Da biz hala canımızı yeriz AB ile buluşalım, yukarıdaki gerçeklere rağmen Rumların kendi kendilerine yaptıklarından hem savaşa neden olmalarından bizi sorumlu tutanlarla ne işimiz vardır, bize Rumlar kadar belki de fazla düşmanlık besleyenlerle, Adalet terazileri bozuk olanlarla, en az Rumlar kadar suçlu olanlarla. Rumlar, dere akarken testiyi doldurmanın peşinde, elbette kendine çalışacak, her şeyi mubah sayacak, çok gitmez o karar doğuracak Soykırıma dönüşecek. Bana göre, Rumlar anlaşma istemez, paylaşmak istemez, 1960’taki haklarımızı vermek istemez, tamamen azınlık olarak bile istemezler. Bunun için her şeyi yaparlar, yalana dayalı anıt konusunu hususi attılar ortaya, yeni Cumhurbaşkanımız Sayın Erhürman seçildi ya, kendisini masadan çözümden kaçırmak için, o yüzden çok daha tahrikler yapacaklar.

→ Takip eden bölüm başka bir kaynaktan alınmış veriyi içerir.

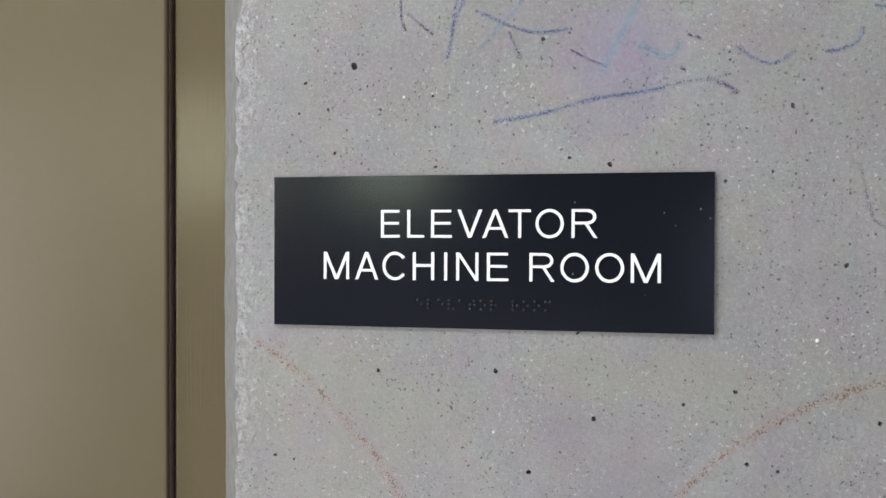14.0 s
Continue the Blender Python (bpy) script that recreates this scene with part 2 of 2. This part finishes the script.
FLOOR_MAT = concrete_material("floor_concrete", 0.38, 0.4)
BLUE = crayon_material("blue_crayon", (0.035, 0.06, 0.17), 0.58, 1150, 0.38, (0.17, 0.24, 0.36))
SKYBLUE = crayon_material("light_blue_crayon", (0.10, 0.23, 0.32), 0.28, 900, 0.45, (0.18, 0.31, 0.38))
PURPLE = crayon_material("purple_crayon", (0.05, 0.027, 0.095), 0.62, 1150, 0.25, (0.22, 0.18, 0.28))
PINK = crayon_material("pink_crayon", (0.30, 0.15, 0.27), 0.28, 1000, 0.35, (0.37, 0.27, 0.36))
ORANGE = crayon_material("orange_crayon", (0.26, 0.13, 0.09), 0.38, 850, 0.20, (0.40, 0.27, 0.21))
PENCIL = crayon_material("grey_pencil", (0.09, 0.09, 0.095), 0.34, 900, 0.20)
GREYBLUE = crayon_material("grey_blue_crayon", (0.11, 0.14, 0.22), 0.40, 1150, 0.22)
LAVENDER = crayon_material("lavender_smear", (0.31, 0.25, 0.38), 0.2, 45, 0.30, (0.33, 0.28, 0.38))


# ---- building helpers ----
def place_under(ob, parent):
    ob.parent = parent
    return ob


def part(name, bm, material, parent=None, label="", smooth=False):
    """Links a bmesh as one mesh object, under a thing where one is given."""
    data = bpy.data.meshes.new(name)
    bm.normal_update()
    for f in bm.faces:
        f.smooth = smooth
    bm.to_mesh(data)
    bm.free()
    data.materials.append(material)
    ob = new(name, data)
    if parent:
        ob.parent = parent
    if label:
        tagged(ob, label)
    return ob


def box(bm, x0, x1, y0, y1, z0, z1, bevel=0.0, rounds=2):
    made = bmesh.ops.create_cube(bm, size=1.0)["verts"]
    for v in made:
        v.co = Vector((x0 + (v.co.x + 0.5) * (x1 - x0), y0 + (v.co.y + 0.5) * (y1 - y0), z0 + (v.co.z + 0.5) * (z1 - z0)))
    if bevel:
        edges = list({e for v in made for e in v.link_edges})
        bmesh.ops.bevel(bm, geom=edges, offset=bevel, segments=rounds, profile=0.6, affect="EDGES")
    return bm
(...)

Ama biz da oturduk kaldık be gardaş. BRT kaç tane TV ve Radyo kanalı vardır. Onlarca defa yazdım. Üniversitelerden, bilirkişilerden ekipler oluşsun, araştırıp bulsunlar, Aralık 1963’ten 20 Temmuz 1974’e kadar olan zamanda, Rumlar nerelere saldırdılar, Türkler nerelere saldırdılar (varsa öyle saldırı), kaç Türk kaç Rum hayatını kaybetti, etraflı şekilde İngilizce Türkçe Rumca program yapılıp her gün dünyaya yayınlansın diye, hiç yalan eksik fazla olmadan. Eee yok be arkadaş kimsenin umurunda olmadı, adamlar yalanları dünyaya pazarlar, biz gerçekleri duyuramadık, çocuklarımıza gençlerimize bile anlatmadık, yazzzıklar olsun bu organizeyi yapmayanların hepsine da. Şimdi sıraya girdiler AP’yi protesto ederler, yakında soykırıma dönüşecek o anıt.
Bir de çok merak ederim, bir yanlışlık olur, bir kaza olur da Güney ile birleşirsek bu zihniyetlerle bu Türk düşmanlarıyla hem güneye çöreklenen Türk karşıtlarının üsleri nasıl edeceğiz aralarında??